7. Big Data. Like content, it is hard to pick up anything today and not hear the words, “Big Data.” Prakash Nanduri is a co-founder and CEO of Paxata, a company that was started in 2012, and offers what they call “the first Adaptive Data Preparation platform focused on automating the manual steps and reducing the time in getting the right answer sets for ad-hoc analytics.” Prakash wrote an article in Forbes called “Five Business Intelligence Predictions for 2014,” and our tweets on the topic sparked some further shares. For example, Prakash says that “the bloom will come off the rose, and big data will need to prove its business value.” We agree, and it’s not just us. Nate Silver in his book The Signal and the Noise talks a lot about Big Data too – and its inability to deliver significant results. Prakash argued that Big Data is about finding the needle in the haystack. Silver says it’s more like trying to find the right needle in a pile of needles.

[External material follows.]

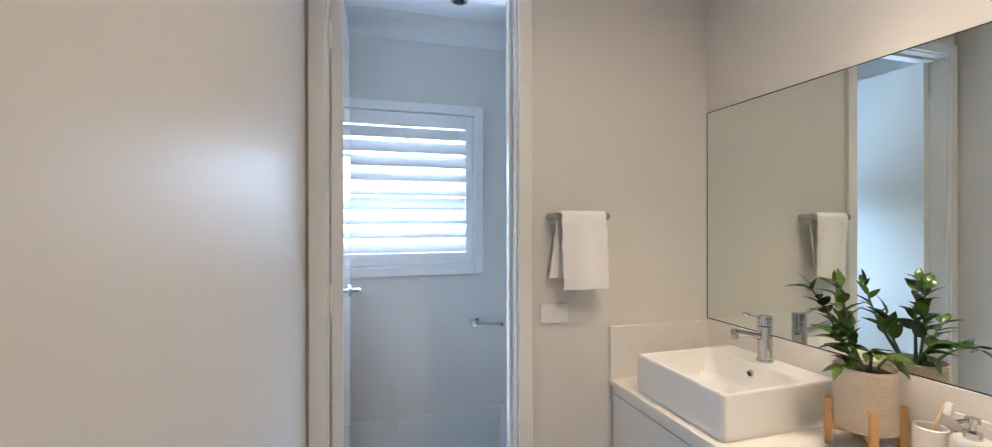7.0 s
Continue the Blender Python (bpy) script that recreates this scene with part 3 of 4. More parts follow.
# ---- bathroom: vanity ----
def bow_handle(along, a, b, out, m, parent, label="brushed steel bar handle"):
    """A square-section bow handle from a to b that stands out from its front."""
    a, b, o = Vector(a), Vector(b), Vector(out)
    bm = bmesh.new()
    lo = [min(a[i], b[i]) for i in range(3)]
    hi = [max(a[i], b[i]) for i in range(3)]
    t = 0.005
    c0 = [lo[i] + o[i] * 0.026 - (t if i != along else 0) for i in range(3)]
    c1 = [hi[i] + o[i] * 0.026 + (t if i != along else 0) for i in range(3)]
    box(bm, c0[0], c1[0], c0[1], c1[1], c0[2], c1[2], 0.0015)
    for e in (lo, hi):
        d = 0.005 if e is lo else -0.005
        p = Vector(e)
        p[along] += d
        q = p + o * 0.024
        s = [min(p[i], q[i]) - (0.005 if abs(o[i]) < 0.5 else 0) for i in range(3)]
        u = [max(p[i], q[i]) + (0.005 if abs(o[i]) < 0.5 else 0) for i in range(3)]
        box(bm, s[0], u[0], s[1], u[1], s[2], u[2])
    return part("handle", bm, m, parent, label)


VX, VY0, VY1, VT = -2.475, 1.800, 2.645, 0.690
van = thing("vanity_cabinet", (-2.68, 2.2, 0.14), "white gloss wall-hung vanity with two drawers", "vanity")
part("body", boxes((BATH_W + 0.002, VX - 0.020, VY0 + 0.004, VY1 - 0.004, 0.14, VT - 0.020, 0.001)), M_CAB, van)
part("fascia", boxes((VX - 0.0195, VX - 0.002, VY0 + 0.004, VY1 - 0.004, 0.612, VT - 0.021, 0.001)), M_CAB, van)
for z0, z1, hz in ((0.377, 0.608, 0.480), (0.142, 0.373, 0.244)):
    dr = part("drawer", boxes((VX - 0.0195, VX - 0.002, VY0 + 0.004, VY1 - 0.004, z0, z1, 0.0012)), M_CAB, van)
    bow_handle(1, (VX - 0.002, 2.09, hz), (VX - 0.002, 2.35, hz), (1, 0, 0), M_STEEL, dr)
vt = thing("stone_benchtop", (-2.68, 2.2, VT - 0.02), "white stone top on the bathroom vanity", "benchtop")
part("slab", boxes((BATH_W + 0.001, VX + 0.006, VY0, VY1 + 0.004, VT - 0.0195, VT, 0.002)), M_STONE, vt)


def vessel_basin(name, x0, x1, y0, y1, z0, z1, back, label):
    """A square ceramic bowl with straight sides; back: -1 or +1, the x side that carries the tap."""
    b = thing(name, ((x0 + x1) / 2, (y0 + y1) / 2, z0), label, "basin")
    bm = bmesh.new()
    t, deck = 0.014, 0.105
    ix0, ix1 = (x0 + deck, x1 - t) if back < 0 else (x0 + t, x1 - deck)
    mid = (ix0 + ix1) / 2
    loft(bm, [rect_loop(bm, x0 + 0.006, x1 - 0.006, y0 + 0.006, y1 - 0.006, z0, 0.012), rect_loop(bm, x0, x1, y0, y1, z0 + 0.02, 0.012), rect_loop(bm, x0, x1, y0, y1, z1 - 0.006, 0.012),
              rect_loop(bm, x0 + 0.005, x1 - 0.005, y0 + 0.005, y1 - 0.005, z1, 0.010), rect_loop(bm, ix0 - 0.004, ix1 + 0.004, y0 + t - 0.004, y1 - t + 0.004, z1, 0.022),
              rect_loop(bm, ix0, ix1, y0 + t, y1 - t, z1 - 0.006, 0.020), rect_loop(bm, ix0 + 0.010, ix1 - 0.010, y0 + t + 0.012, y1 - t - 0.012, z1 - 0.075, 0.040),
              rect_loop(bm, ix0 + 0.045, ix1 - 0.045, y0 + t + 0.050, y1 - t - 0.050, z1 - 0.100, 0.040)], True, True)
    part("bowl", bm, M_CERAMIC, b, smooth=50)
    wx = ix0 if back < 0 else ix1
    yc = (y0 + y1) / 2
    ring = part("overflow_ring", rod(bmesh.new(), (wx + back * 0.004, yc, z1 - 0.032), (wx - back * 0.009, yc, z1 - 0.034), 0.012, 20), M_CHROME, b, "chrome overflow ring")
    part("hole", rod(bmesh.new(), (wx, yc, z1 - 0.032), (wx - back * 0.0100, yc, z1 - 0.034), 0.008, 16), M_BLACK, ring, "dark overflow hole")
    part("waste", lathe(bmesh.new(), [(0.030, 0.0), (0.028, 0.004), (0.001, 0.005)], 20, (mid, yc, z1 - 0.100)), M_CHROME, b, "chrome waste")
    return b


def basin_mixer(name, x, y, z, out, label):
    """A pillar mixer with a straight spout and a flat lever; out: x direction of the spout."""
    m = thing(name, (x, y, z), label, "tap", "basin mixers")
    body = part("body", lathe(bmesh.new(), [(0.025, 0), (0.025, 0.006), (0.0215, 0.010), (0.0215, 0.112), (0.001, 0.113)], 24, (x, y, z)), M_CHROME, m)
    part("cap", lathe(bmesh.new(), [(0.0215, 0.116), (0.0215, 0.142), (0.019, 0.146), (0.001, 0.147)], 24, (x, y, z)), M_CHROME, m)
    part("spout", rod(bmesh.new(), (x + out * 0.012, y, z + 0.078), (x + out * 0.125, y, z + 0.104), 0.0100, 16), M_CHROME, m)
    part("outlet", rod(bmesh.new(), (x + out * 0.117, y, z + 0.100), (x + out * 0.117, y, z + 0.082), 0.010, 14), M_CHROME, m)
    bm = bmesh.new()
    tube(bm, [(x + out * 0.010, y, z + 0.140), (x + out * 0.07, y, z + 0.154), (x + out * 0.085, y, z + 0.160)], 0.0042, 10)
    part("lever", bm, M_CHROME, m)
    return m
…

Prakash offers other interesting predictions. The point of them all is to be aware of what is going around us today. All the big consulting companies are in the game. Deloitte has a good 4-pager on “Big Data and Listening Capabilities: Can They Deliver Strategic Intelligence.” And McKinsey’s article on “Big data: What’s Your Plan” can certainly make you think. There is just going to be more and more of it, as Deloitte points out in “Data: A Growing Problem.” In our blog “How Much Data Can You Eat,” we compare the Greek myth about Erysichthon to what happens when you start consuming data: You just can’t get enough. Maybe we should create the “Data Diet,” which limits the intake we have each day. Maybe the government should step in and provide guidelines for data consumption.
Nate Silver says collect as much information as possible, but then be as rigorous and disciplined as possible when analyzing it. It’s the “as possible” that’s the question. With so much being added these days, our job is really cutting through the noise to get to the signal – isn’t it?

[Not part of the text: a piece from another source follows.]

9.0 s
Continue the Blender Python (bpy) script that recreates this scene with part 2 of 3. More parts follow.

8. The Future. Deloitte produced a 64-page document that got some traction when we tweeted in January, “Mirror, mirror on the wall, what’s the media got in store (for 2014 that is, and at least according to Deloitte). http://goo.gl/GBiHsB.” In “Technology, Media & Telecommunications Predictions 2014,” Deloitte spells it out what we have to face, regardless of what we are selling. For example, they predicted:
- Global sales of smartphones, tablets, PCs and TVs will be over $750B in 2014
- Smart glasses and other “wearables” should be about a $3B business in 2014
- Online courses will continue to struggle
Now, you don’t have to believe these predictions. You don’t have to swallow their prediction measurement of TV programs will be better in 2014 or some of the others. But the fact is, these are smart people, and so we all better pay attention to what they see and then adjust accordingly.
In our blog on strategy – “Who’s on first when it’s About Strategy” – we talked about Paul Schoemaker, a heavyweight in strategy. But like all heavyweights, time passes, new people enter the ring, and before you know it, you get knocked down. The true measure of a strategist, however, is not getting knocked down. It’s what you do when you enter the marketing ring. Because you will get hit. It’s inevitable. That’s why we offered the best strategic advice we know in that blog: anticipate, react, adapt. There is no single solution. There is no magic bullet or potion that always works. If there were, don’t you think we’d all be using it by now?